**What the task requires:** For this exercise, repeat all of the material verbatim apart from its images.

**Material:**

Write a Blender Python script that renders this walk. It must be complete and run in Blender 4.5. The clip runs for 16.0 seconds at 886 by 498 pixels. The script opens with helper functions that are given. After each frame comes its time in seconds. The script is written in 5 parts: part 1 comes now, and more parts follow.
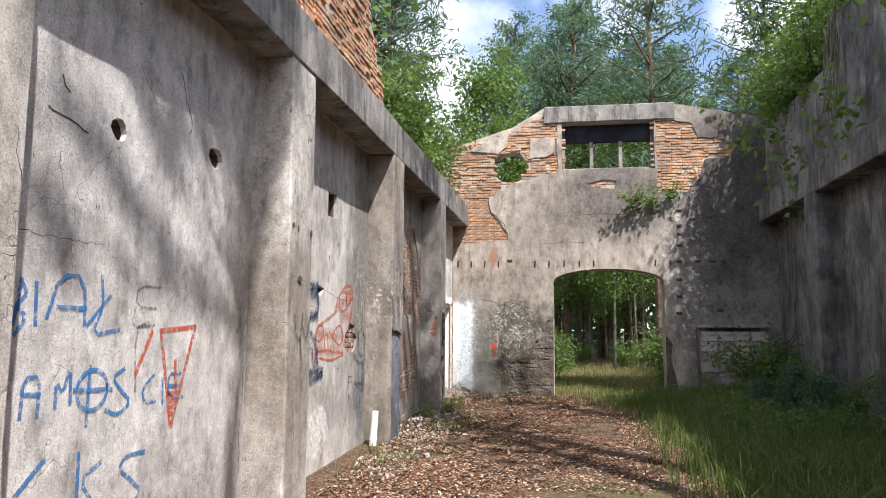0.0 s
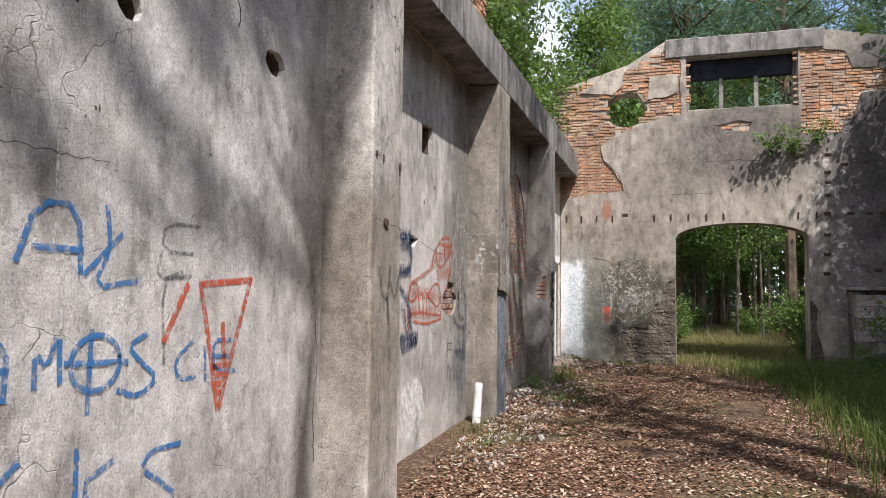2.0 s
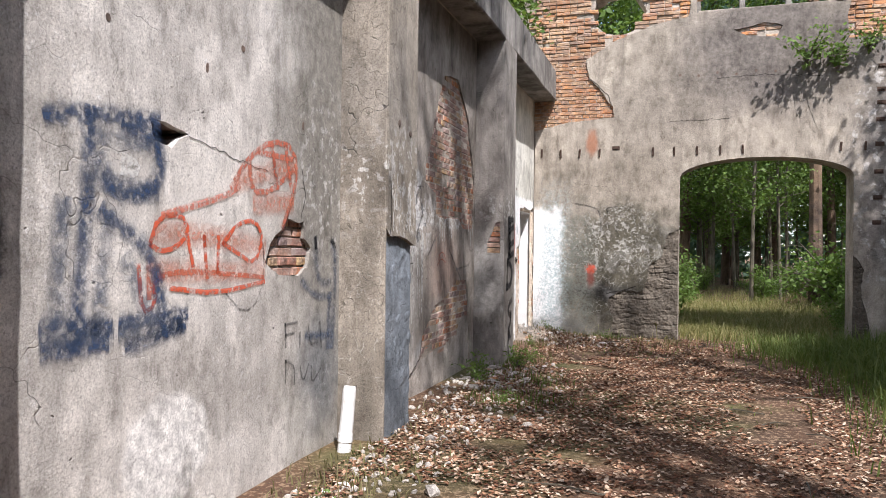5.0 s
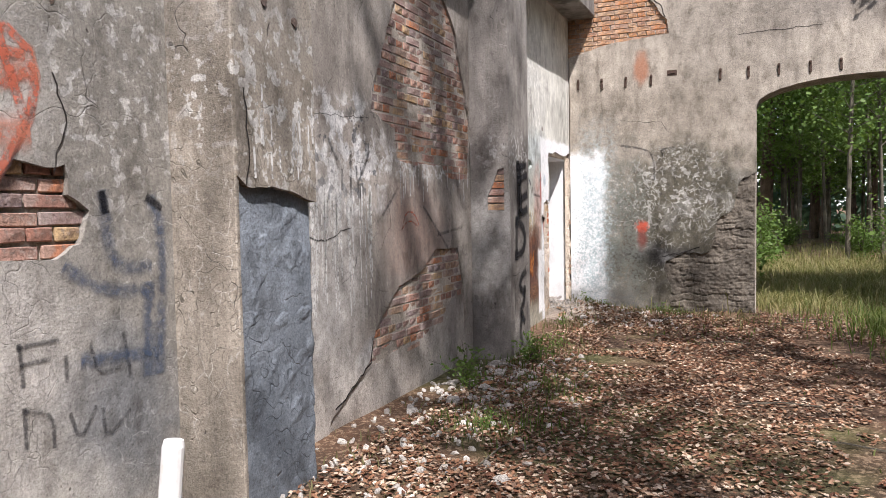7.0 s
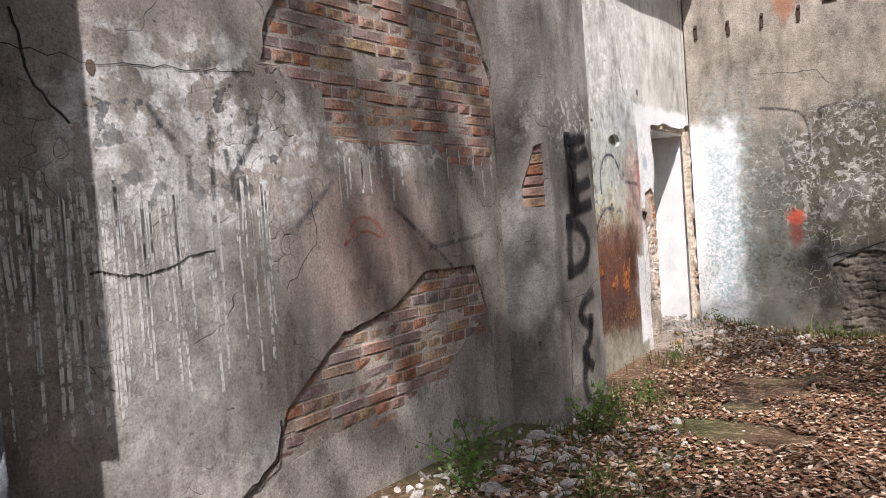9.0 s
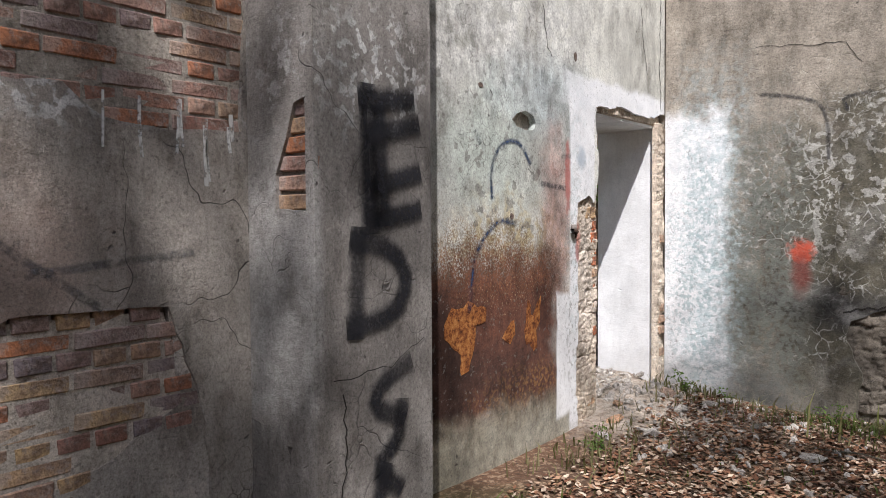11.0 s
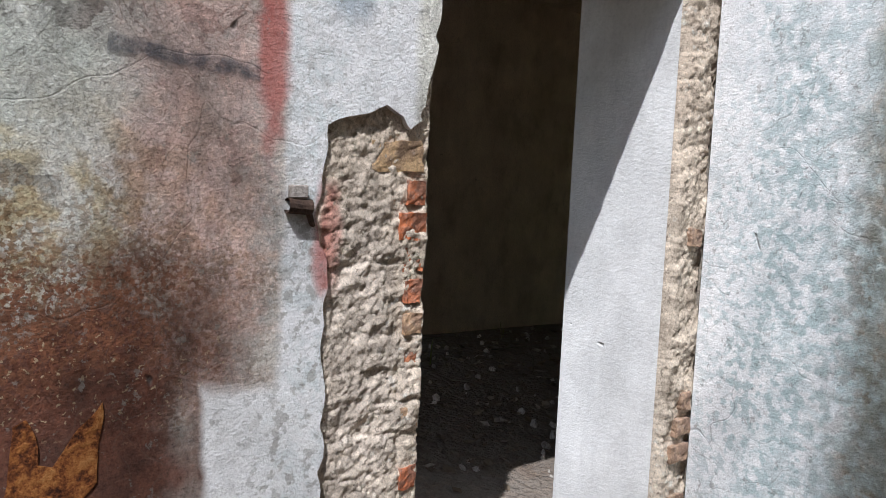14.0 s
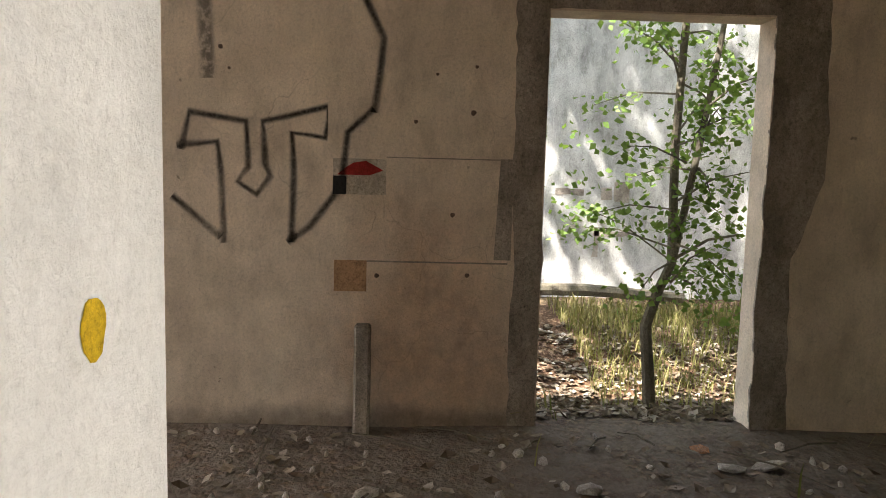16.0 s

**Output for this exercise:**
Write a Blender Python script that renders this walk. It must be complete and run in Blender 4.5. The clip runs for 16.0 seconds at 886 by 498 pixels. The script opens with helper functions that are given. After each frame comes its time in seconds. The script is written in 5 parts: part 1 comes now, and more parts follow.
0.0 s
2.0 s
5.0 s
7.0 s
9.0 s
11.0 s
14.0 s
16.0 s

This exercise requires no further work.